Engineered hardwood floors, therefore, do not need to be attached to your subfloor, so they can be taken up more easily if required. 

Laminate flooring has been designed to stand the test of time. It has been designed to ensure it is watertight when installed correctly. This means that spillages will not cause the damage they do on hardwood floors. 

This is why laminate flooring is often chosen for areas where spillages may occur regularly or in houses with young children. 

The downside with laminate flooring is that dirt and dust can damage the finish, which means it needs more regular cleaning. Whereas a hardwood floor can be refinished if there is damage, laminate flooring cannot be refinished. This means that when laminate flooring becomes too damaged, it will need to be replaced rather than repaired. 

Repair Costs

Similar to the cost of purchasing hardwood flooring, the cost of repairing it is significantly more than the cost of repairing laminate flooring. The cost of repairing significant damage to hardwood floors can be up to $100 more than significant damage to laminate flooring. 
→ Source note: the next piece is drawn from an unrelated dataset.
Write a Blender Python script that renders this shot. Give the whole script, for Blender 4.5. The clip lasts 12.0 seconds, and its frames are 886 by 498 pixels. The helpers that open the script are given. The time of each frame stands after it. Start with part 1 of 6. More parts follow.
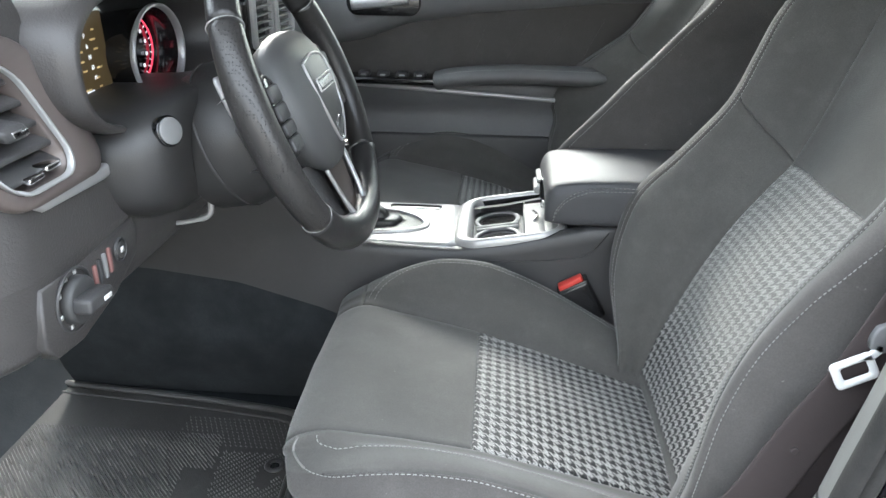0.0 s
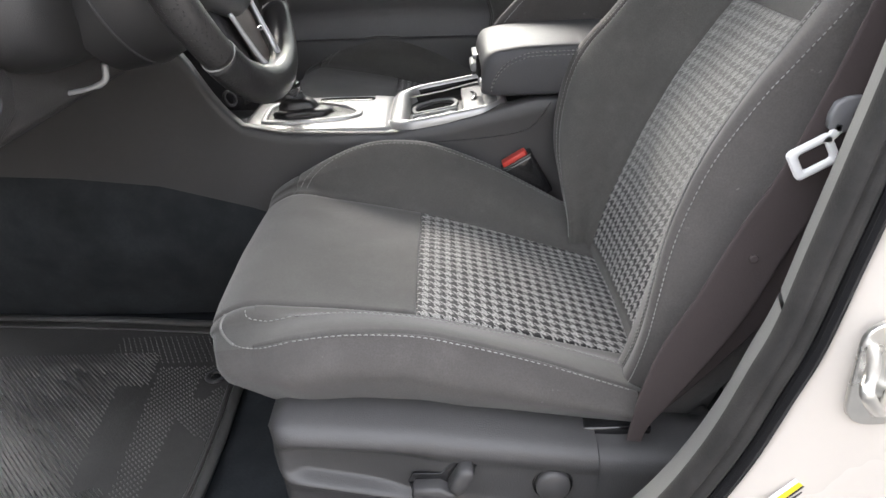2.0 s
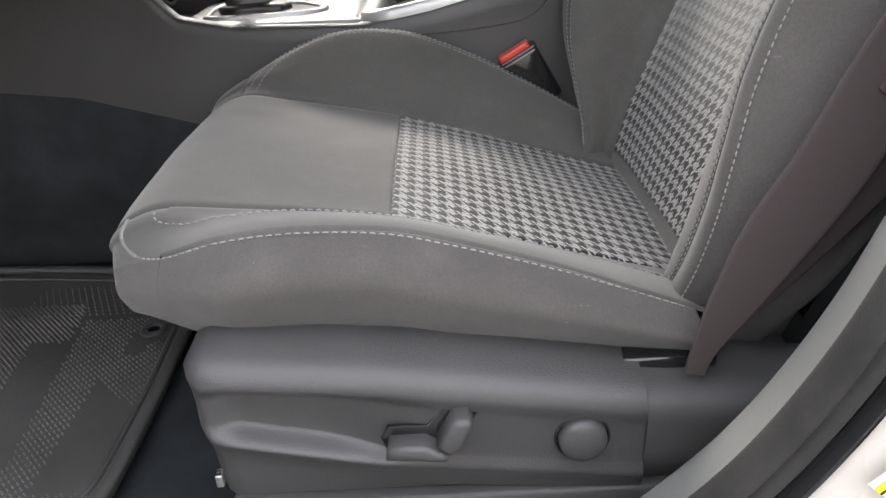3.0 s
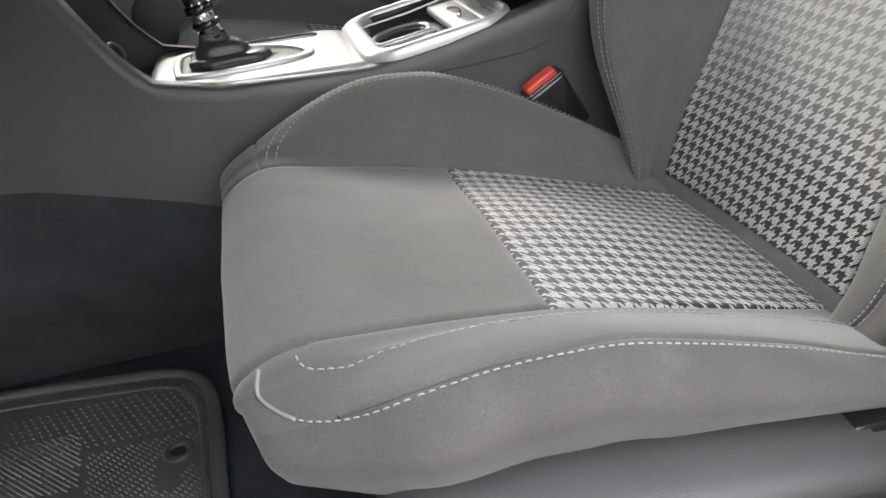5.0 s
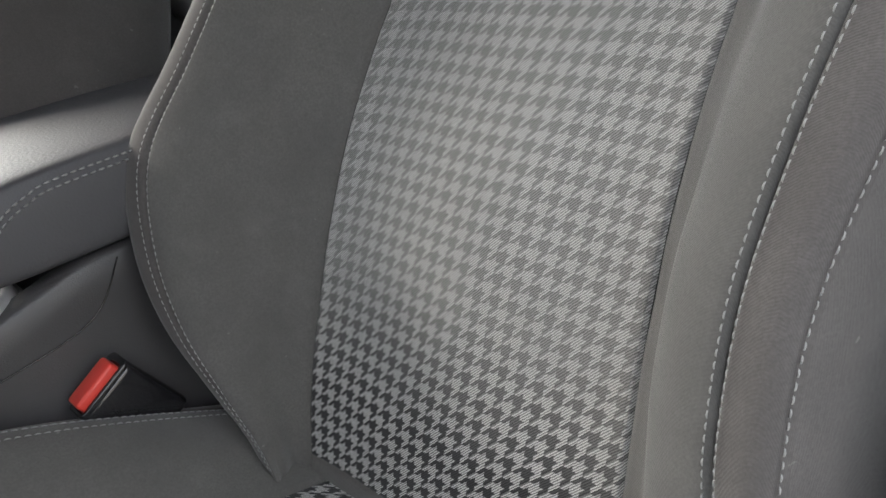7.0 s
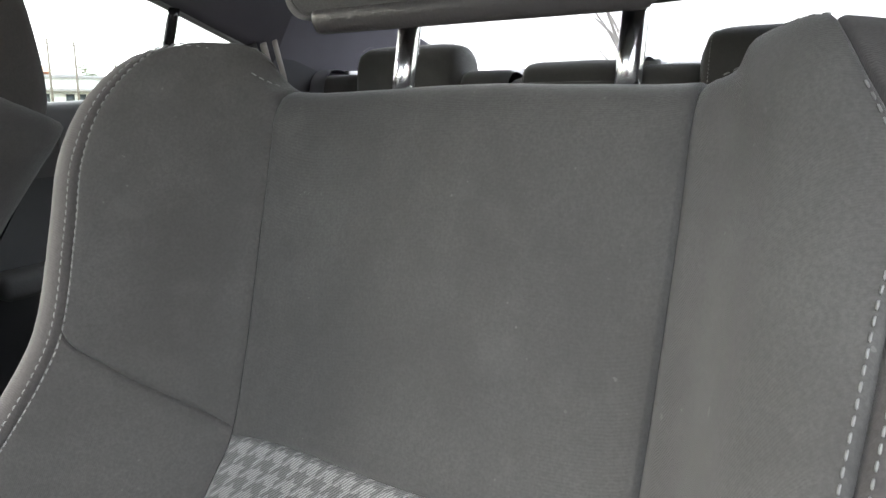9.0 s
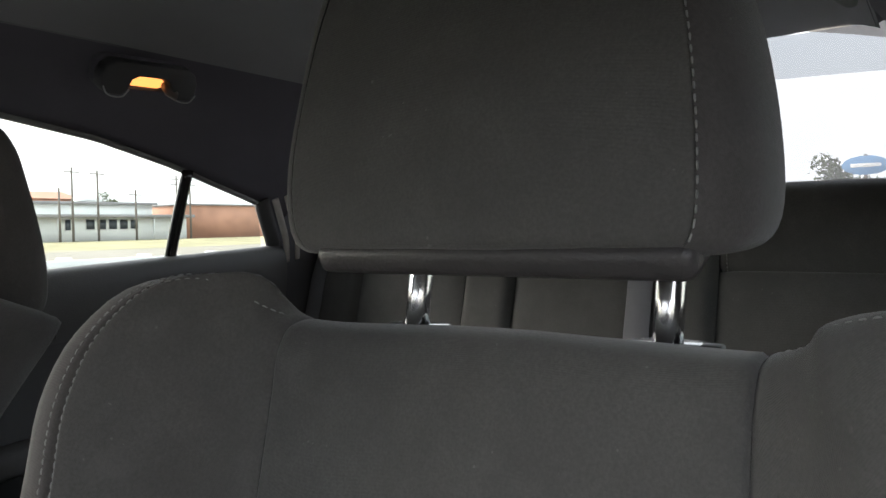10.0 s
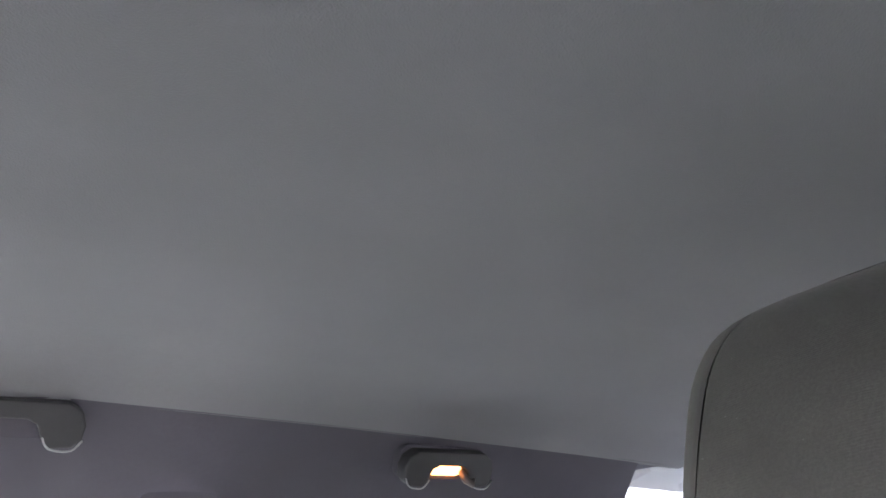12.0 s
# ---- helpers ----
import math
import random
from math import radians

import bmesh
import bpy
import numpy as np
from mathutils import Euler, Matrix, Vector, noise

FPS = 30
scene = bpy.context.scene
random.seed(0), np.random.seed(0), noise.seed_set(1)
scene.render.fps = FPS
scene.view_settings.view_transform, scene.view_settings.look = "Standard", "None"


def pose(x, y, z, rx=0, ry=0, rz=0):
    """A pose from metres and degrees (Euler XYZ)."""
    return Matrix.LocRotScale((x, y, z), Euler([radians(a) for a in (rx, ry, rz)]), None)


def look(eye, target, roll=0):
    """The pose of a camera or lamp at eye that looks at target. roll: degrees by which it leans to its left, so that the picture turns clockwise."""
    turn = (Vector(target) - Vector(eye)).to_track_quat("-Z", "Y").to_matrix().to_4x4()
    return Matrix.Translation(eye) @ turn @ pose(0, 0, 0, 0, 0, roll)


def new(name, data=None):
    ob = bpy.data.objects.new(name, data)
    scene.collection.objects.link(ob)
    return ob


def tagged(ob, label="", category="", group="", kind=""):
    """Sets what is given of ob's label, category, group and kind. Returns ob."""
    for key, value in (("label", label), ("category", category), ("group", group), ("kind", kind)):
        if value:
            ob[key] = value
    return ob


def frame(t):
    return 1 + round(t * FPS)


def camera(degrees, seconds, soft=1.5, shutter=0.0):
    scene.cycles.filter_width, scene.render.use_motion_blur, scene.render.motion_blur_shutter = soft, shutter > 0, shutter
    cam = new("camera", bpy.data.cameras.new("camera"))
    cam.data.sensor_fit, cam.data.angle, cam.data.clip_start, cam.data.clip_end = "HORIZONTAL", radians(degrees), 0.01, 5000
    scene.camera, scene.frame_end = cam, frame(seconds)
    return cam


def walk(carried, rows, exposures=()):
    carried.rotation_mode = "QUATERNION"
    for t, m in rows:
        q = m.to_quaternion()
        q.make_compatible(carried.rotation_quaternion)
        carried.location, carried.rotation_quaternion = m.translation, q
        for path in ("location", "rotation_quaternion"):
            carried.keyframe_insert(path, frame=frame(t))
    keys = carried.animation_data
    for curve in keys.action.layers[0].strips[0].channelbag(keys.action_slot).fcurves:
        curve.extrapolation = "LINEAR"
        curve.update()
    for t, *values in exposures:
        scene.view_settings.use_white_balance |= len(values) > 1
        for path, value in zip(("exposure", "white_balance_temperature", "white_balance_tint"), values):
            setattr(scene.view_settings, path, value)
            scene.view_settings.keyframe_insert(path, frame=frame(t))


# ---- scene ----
cam = camera(61.8, 12.0)
PATH = [
    (0, (0.265, -0.916, 1.171), (0.132, 0.914, 0.376), 0.7),
    (0.5, (0.277, -0.981, 1.18), (0.209, 0.855, 0.389), 0.0),
    (1, (0.283, -1.003, 1.181), (0.248, 0.831, 0.385), -0.5),
    (1.5, (0.294, -0.989, 1.144), (0.264, 0.826, 0.306), -1.3),
    (2, (0.292, -0.901, 1.022), (0.274, 0.888, 0.128), -2.0),
    (2.5, (0.292, -0.791, 0.883), (0.286, 0.987, -0.033), -2.4),
    (2.7, (0.295, -0.766, 0.852), (0.29, 1.008, -0.072), -2.7),
    (4.3, (0.263, -0.696, 0.814), (0.336, 1.081, -0.101), -4.4),
    (4.5, (0.196, -0.688, 0.832), (0.352, 1.09, -0.07), -4.4),
    (5, (0.069, -0.588, 0.882), (0.453, 1.117, -0.091), -5.5),
    (5.5, (0.096, -0.488, 0.893), (0.713, 1.131, -0.107), -6.6),
    (6, (0.157, -0.417, 0.895), (1.071, 1.079, -0.067), -6.3),
    (6.5, (0.222, -0.362, 0.908), (1.334, 1.016, -0.021), -6.7),
    (8.5, (0.358, -0.257, 1.076), (1.880, 0.857, 0.410), -6.0),
    (8.7, (0.366, -0.252, 1.073), (1.948, 0.842, 0.530), -3.4),
    (9, (0.388, -0.247, 1.100), (1.998, 0.847, 0.643), -1.9),
    (9.5, (0.418, -0.225, 1.136), (2.052, 0.888, 0.826), -2.6),
    (10, (0.436, -0.213, 1.171), (2.076, 0.924, 1.029), -2.7),
    (10.5, (0.458, -0.199, 1.203), (2.084, 0.964, 1.292), -2.5),
    (11, (0.483, -0.186, 1.236), (2.025, 1.041, 1.601), -4.2),
    (11.5, (0.48, -0.160, 1.260), (1.837, 1.168, 1.904), -5.2),
    (12, (0.451, -0.118, 1.236), (1.559, 1.349, 2.030), -3.8),
]
EXPOSURE = [(0, 2.48, 6050, 6), (1.0, 2.2, 6250, 10), (1.5, 2.05, 6300, 11), (2.5, 2.05, 6550, 14), (4.5, 2.42, 6500, 10), (5.5, 2.44, 6600, 11), (6.0, 1.95, 6450, 11), (6.5, 1.82, 6400, 11), (8.5, 2.45, 6450, 11), (9.3, 2.15, 6300, 10), (10, 1.4, 6350, 11), (10.5, 1.9, 6150, 12), (11.0, 2.22, 6050, 14), (11.5, 2.5, 6050, 16), (12, 3.65, 5950, 17)]
walk(cam, [(t, look(eye, target, roll)) for t, eye, target, roll in PATH], EXPOSURE)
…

The difference between the two, though, is that hardwood flooring can be repeatedly repaired and refinished, often without lifting and replacing the wood. However, as we advised above, the chances of repairing laminate are lower once significant damage has occurred. 

Making small repairs to a hardwood floor, such as refinishing, can be relatively inexpensive, meaning you have more longevity with this type of floor. 

Economic Impact

Some people are concerned about the environmental factors of installing hardwood floors in their homes. However, this is not usually something you would need to worry about. Most manufacturers of hardwood flooring source the wood sustainably, utilizing registered new growth trees. This ensures that endangered species of trees are not used. You can check with your supplier if this is the case with the flooring you are purchasing. 

Laminate flooring has an even less economic impact as it is synthetic and is made with almost three-quarters of recycled wood waste. This is usually wood shavings and sawdust from factories, but some manufacturers will certify that the laminate is sustainable. 

With laminate flooring, you can also check whether or not the installation will need glue that can be damaging to air quality. This can be especially important for those with breathing issues or young children in their homes. 


When deciding between laminate or hardwood flooring, it is a personal decision. If money is no object, then you really will be deciding between the look and feel of each. However, if you are looking to avoid a high upfront cost or complete a DIY project yourself, you cannot go wrong with laminate flooring for price, ease, and look. A lot of laminate floorings have such a nice finish that you will achieve the look you are aiming for with a reduced cost and longer-lasting floor than hardwood.